His new EP was released in February 2021 to strong positive feedback, particularly for “The River,” described by Music Mecca’s Rachel Kolibas as “a foot-stomping jam of country-rock zeal that opens with a one-minute long intricately crafted guitar highlight.” She went on to rave, “Inspired by the classic hymn ‘I’ll Fly Away,’ the track uses the river as a symbol of rebirth as it washes away the grime of yesterday and cleanses us of life’s ever-present obstacles and afflictions.”

Billed as being “born from the ashes of 2020 and its relentless negativity,” the EP is somewhat satirical, but not pessimistic, according to Harrison.

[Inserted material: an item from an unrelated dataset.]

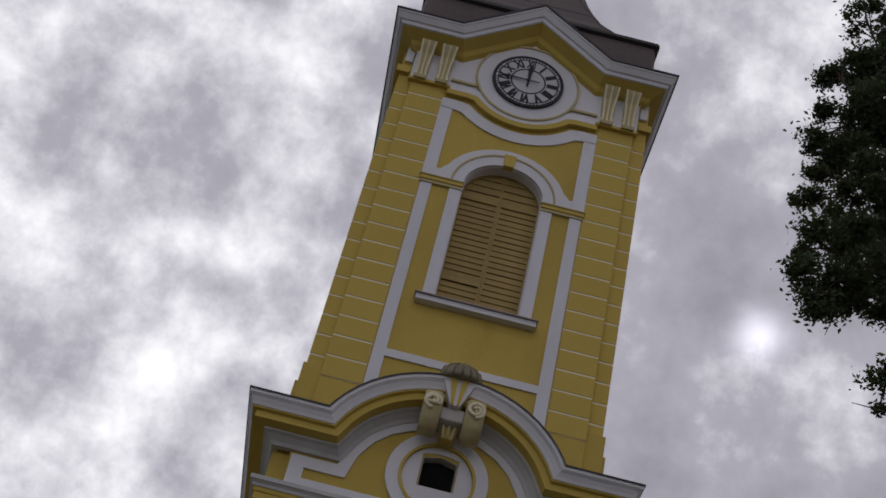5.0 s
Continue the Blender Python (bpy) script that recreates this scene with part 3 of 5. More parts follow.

“There’s a lot of hope throughout,” he explained.

Harrison continues to push his music career and intends to keep doing so for a long time. He is playing the game on his own terms, performing at a wide variety of Nashville clubs, such as Big Machine Distillery, George Jones and Alley Taps, in addition to booking music for a downtown club. He’s living in a house “in a cool area of East Nashville” with his best friend, who’s a chef. Things are definitely looking up.

“From 2018 to 2021, taking out 2020, I’ve had about three years of actual playing in Nashville,” Harrison concluded. “I’m doing more than I could have imagined. I’m building brick by brick. Success to me is bringing light and love through my music.”


Campbell on Berry




“Berry was what I needed, and I’m really grateful for my time there. I love the outdoors and have a lot of family in Rome, so when I was recruited to play football, it was a natural choice. The size and intimacy helped me find myself and my identity. The ‘Berry Bubble’ really is very nurturing.”


“Dr. Tamie Jovanelly was one of the biggest influences on me. It is incredible how invested she is in the well-being of her students.” [The associate professor of geology and her husband are big fans, having seen Harrison on stage several times. “I hope to inspire my students to set big goals and dreams,” she said. “I hope I helped Campbell chase his.”] “And Cecily Crow (94C) [director of student activities] is great. I got so much out of the Leadership Fellows Program and learned a lot about my own brand of leadership. I’m always extremely grateful when people invest in me, and they did.”


“I was the first Berry player to touch a football in our inaugural game because I kicked off. Being on the team that first year was really, really special. There was so much excited energy on the team and on campus.”